▶ [TASK TO CARRY OUT]: Produce an exact transcription of the listing below, omitting the pictures.

-*-

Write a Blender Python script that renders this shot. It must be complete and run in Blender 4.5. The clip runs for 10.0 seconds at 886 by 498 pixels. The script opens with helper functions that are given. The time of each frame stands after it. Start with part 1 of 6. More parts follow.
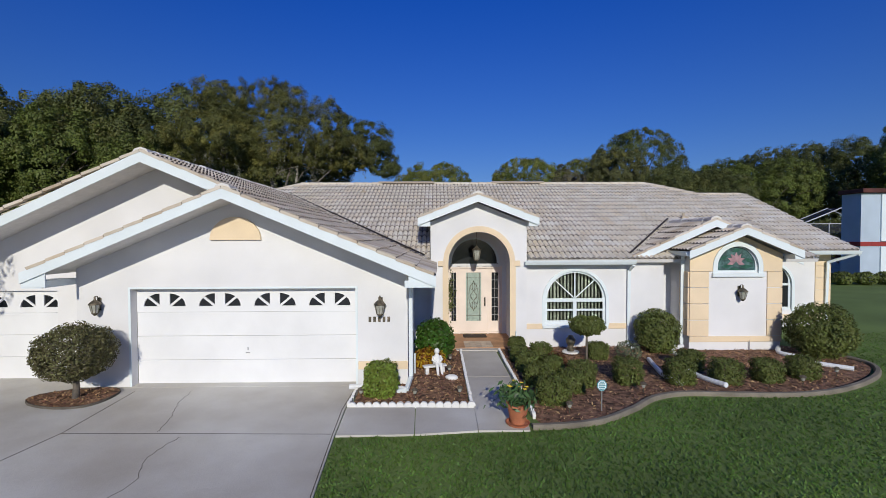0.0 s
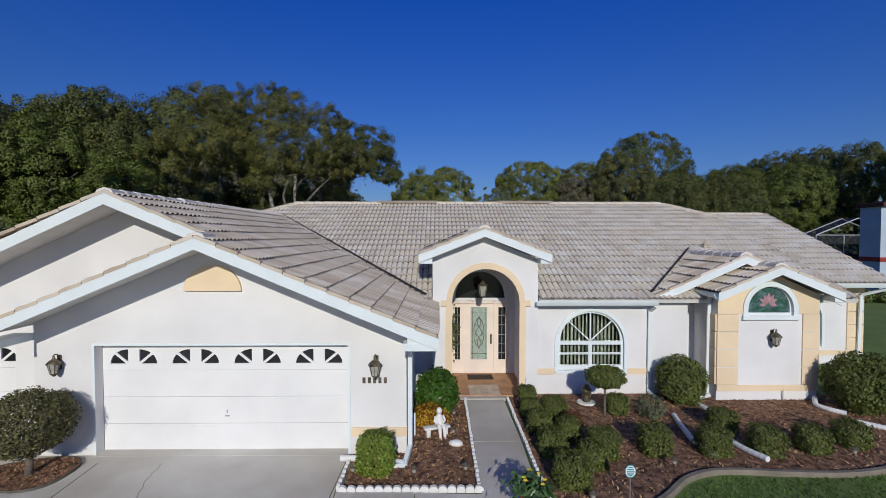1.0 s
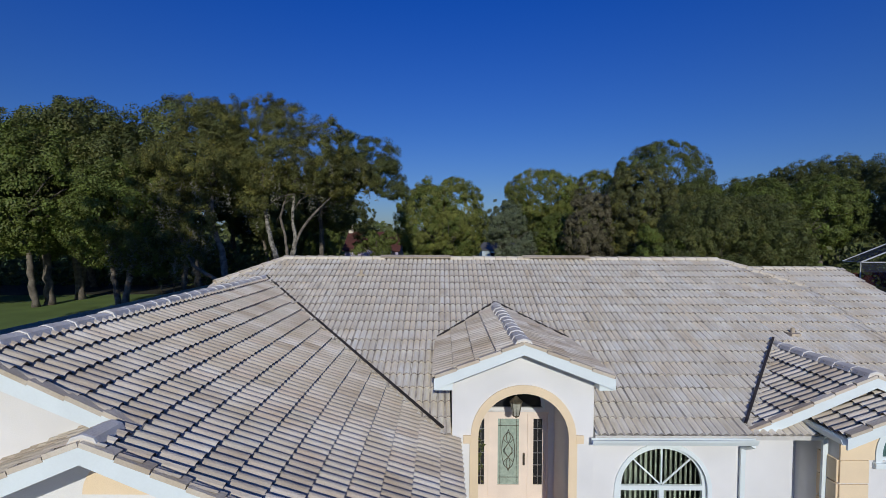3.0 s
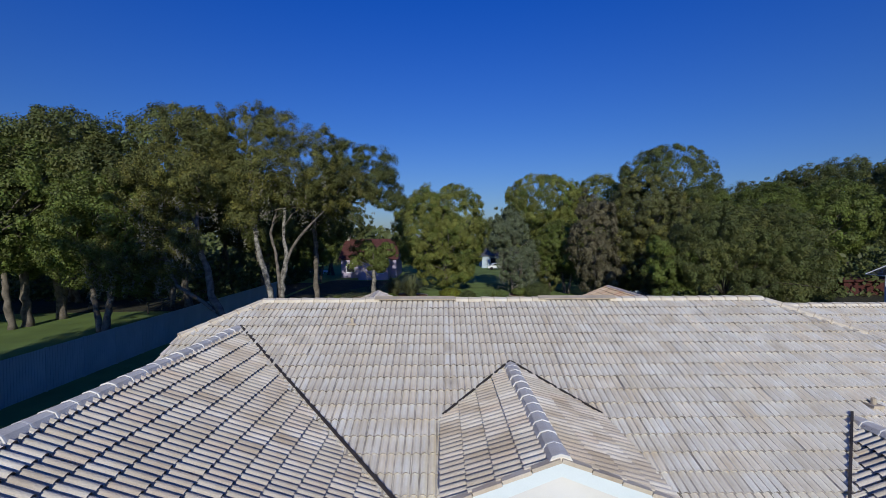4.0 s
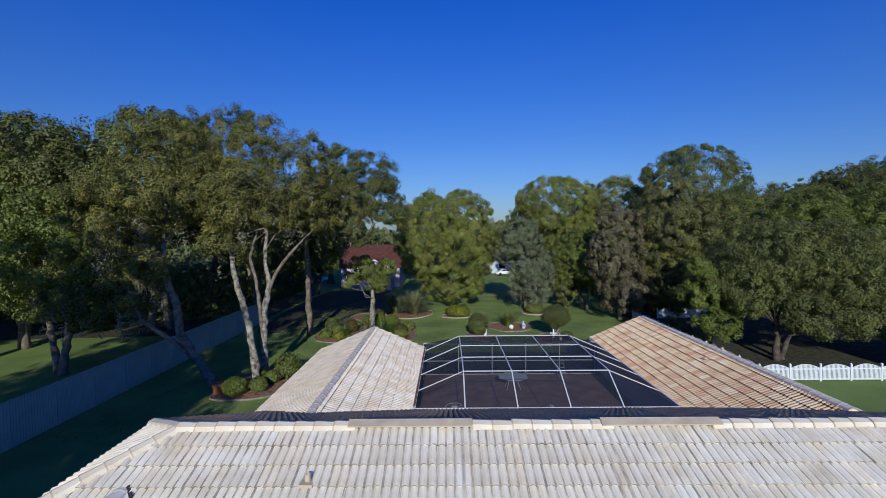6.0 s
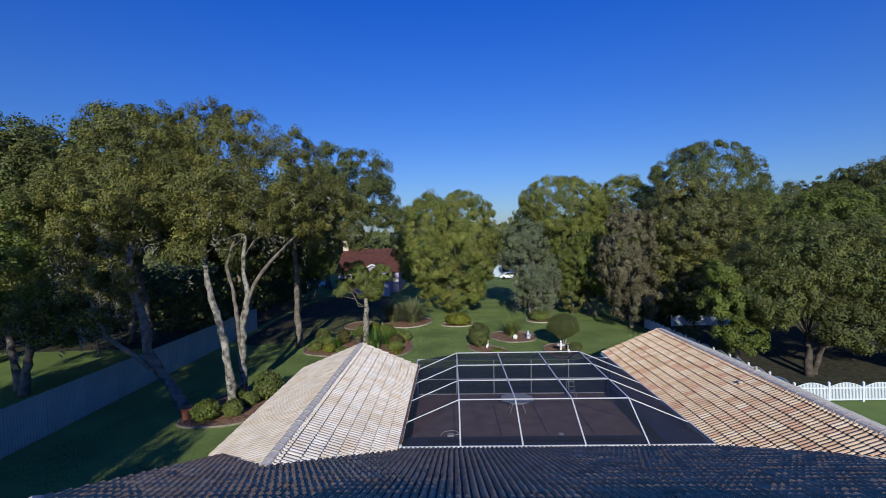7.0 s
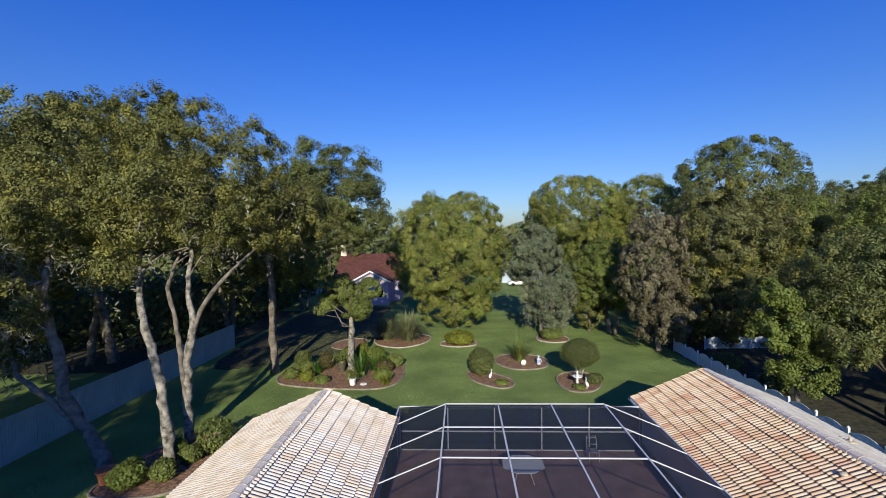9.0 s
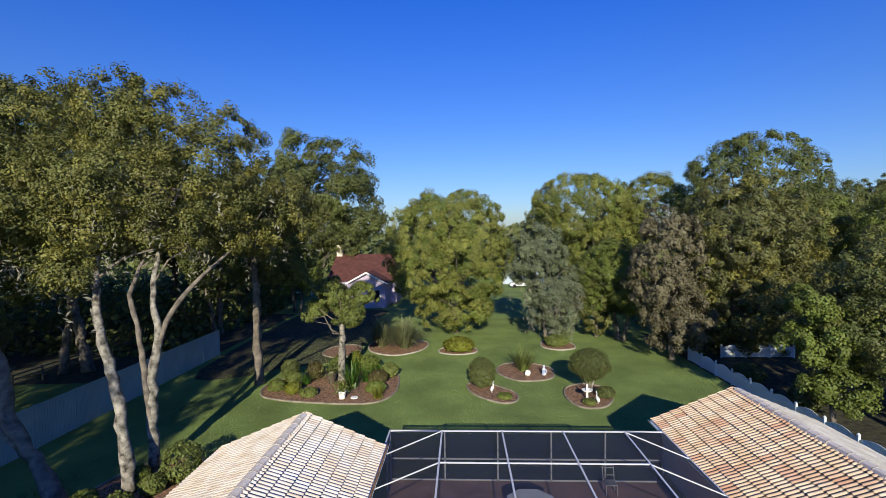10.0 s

-*-

▶ [RESULT]:
Write a Blender Python script that renders this shot. It must be complete and run in Blender 4.5. The clip runs for 10.0 seconds at 886 by 498 pixels. The script opens with helper functions that are given. The time of each frame stands after it. Start with part 1 of 6. More parts follow.
0.0 s
1.0 s
3.0 s
4.0 s
6.0 s
7.0 s
9.0 s
10.0 s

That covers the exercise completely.